┌──
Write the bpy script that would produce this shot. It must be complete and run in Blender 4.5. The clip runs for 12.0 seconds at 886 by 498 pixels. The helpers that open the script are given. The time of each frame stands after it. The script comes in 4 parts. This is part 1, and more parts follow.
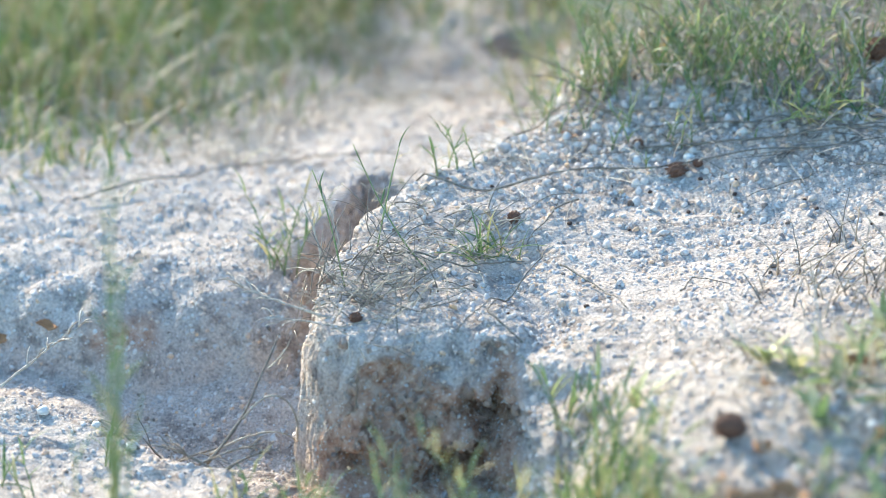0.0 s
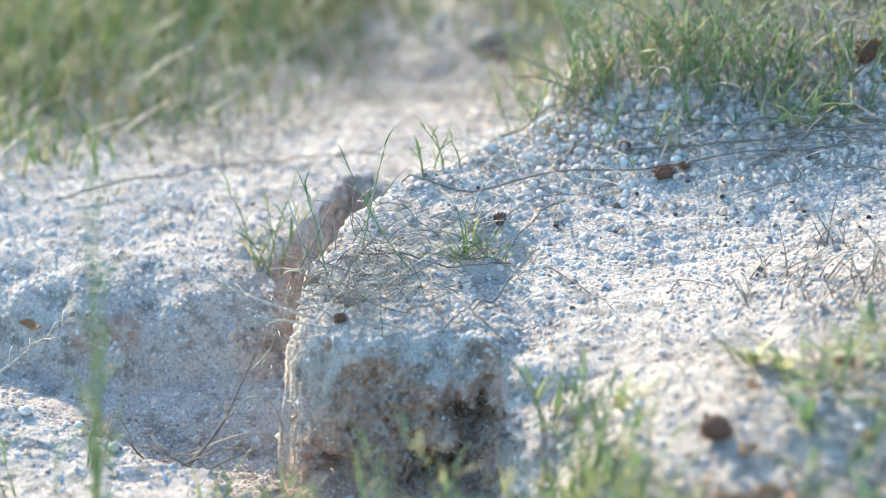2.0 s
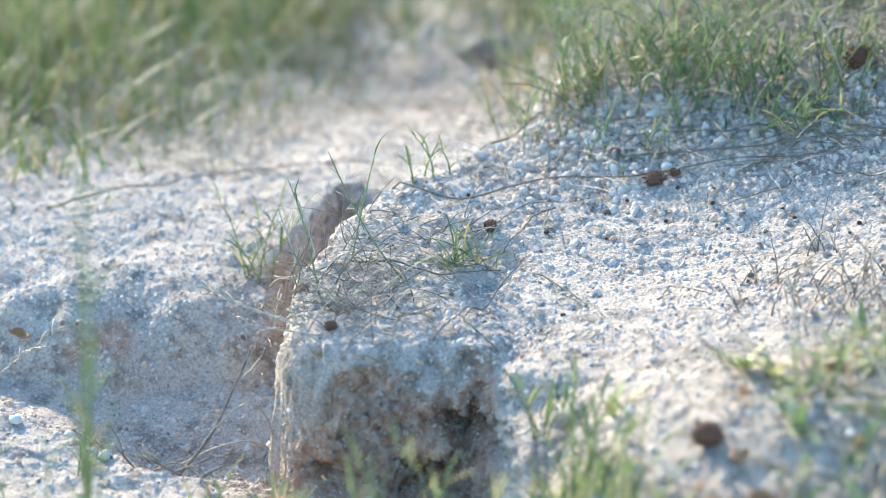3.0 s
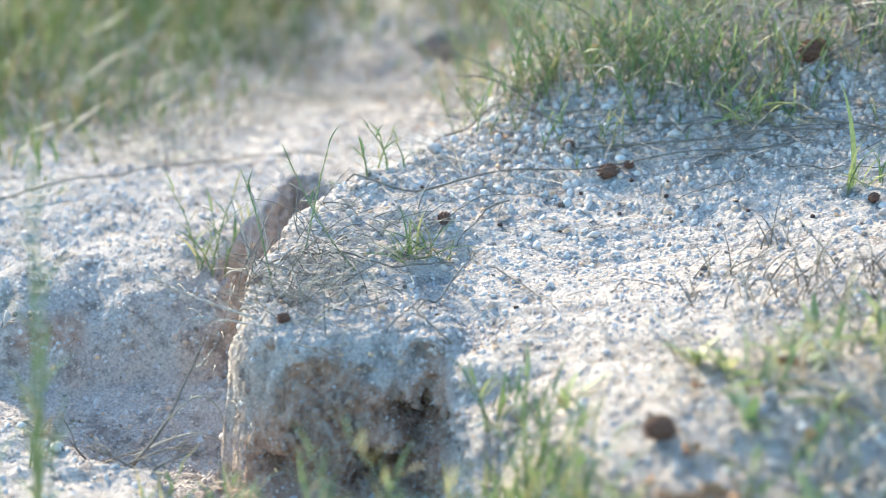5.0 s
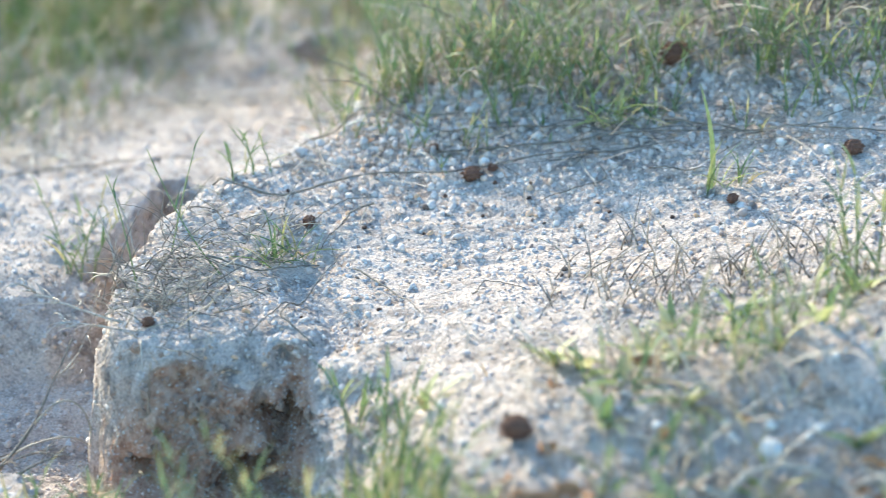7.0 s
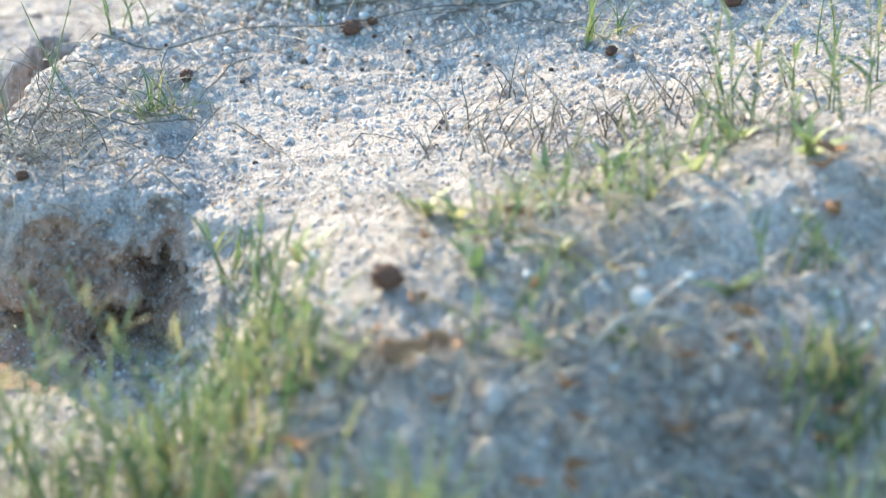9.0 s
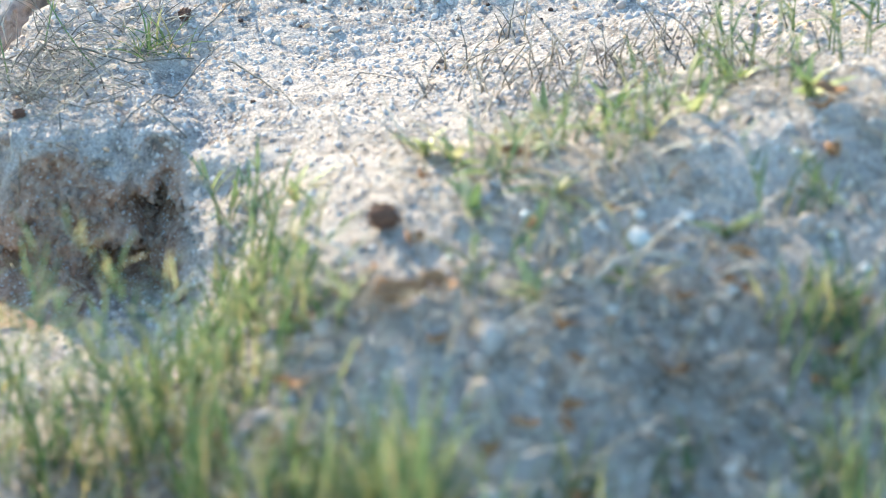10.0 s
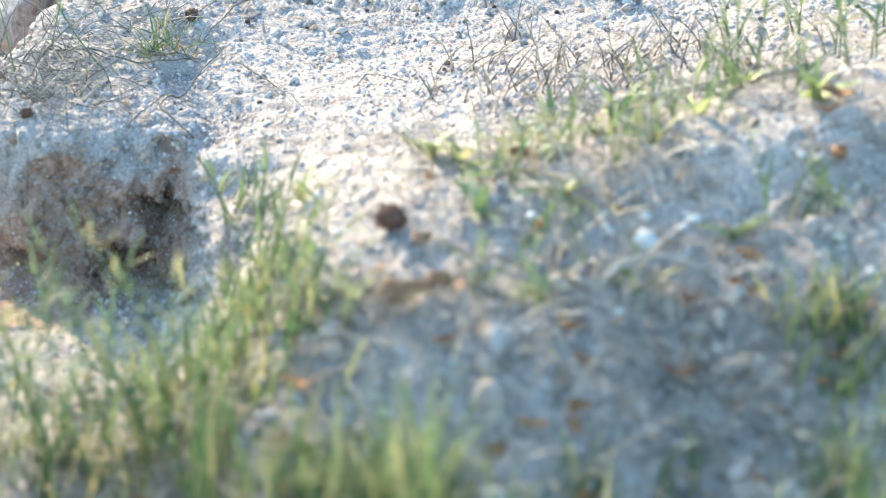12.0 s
└──
Give an exact copy of the material, leaving out every picture.

Write the bpy script that would produce this shot. It must be complete and run in Blender 4.5. The clip runs for 12.0 seconds at 886 by 498 pixels. The helpers that open the script are given. The time of each frame stands after it. The script comes in 4 parts. This is part 1, and more parts follow.
0.0 s
2.0 s
3.0 s
5.0 s
7.0 s
9.0 s
10.0 s
12.0 s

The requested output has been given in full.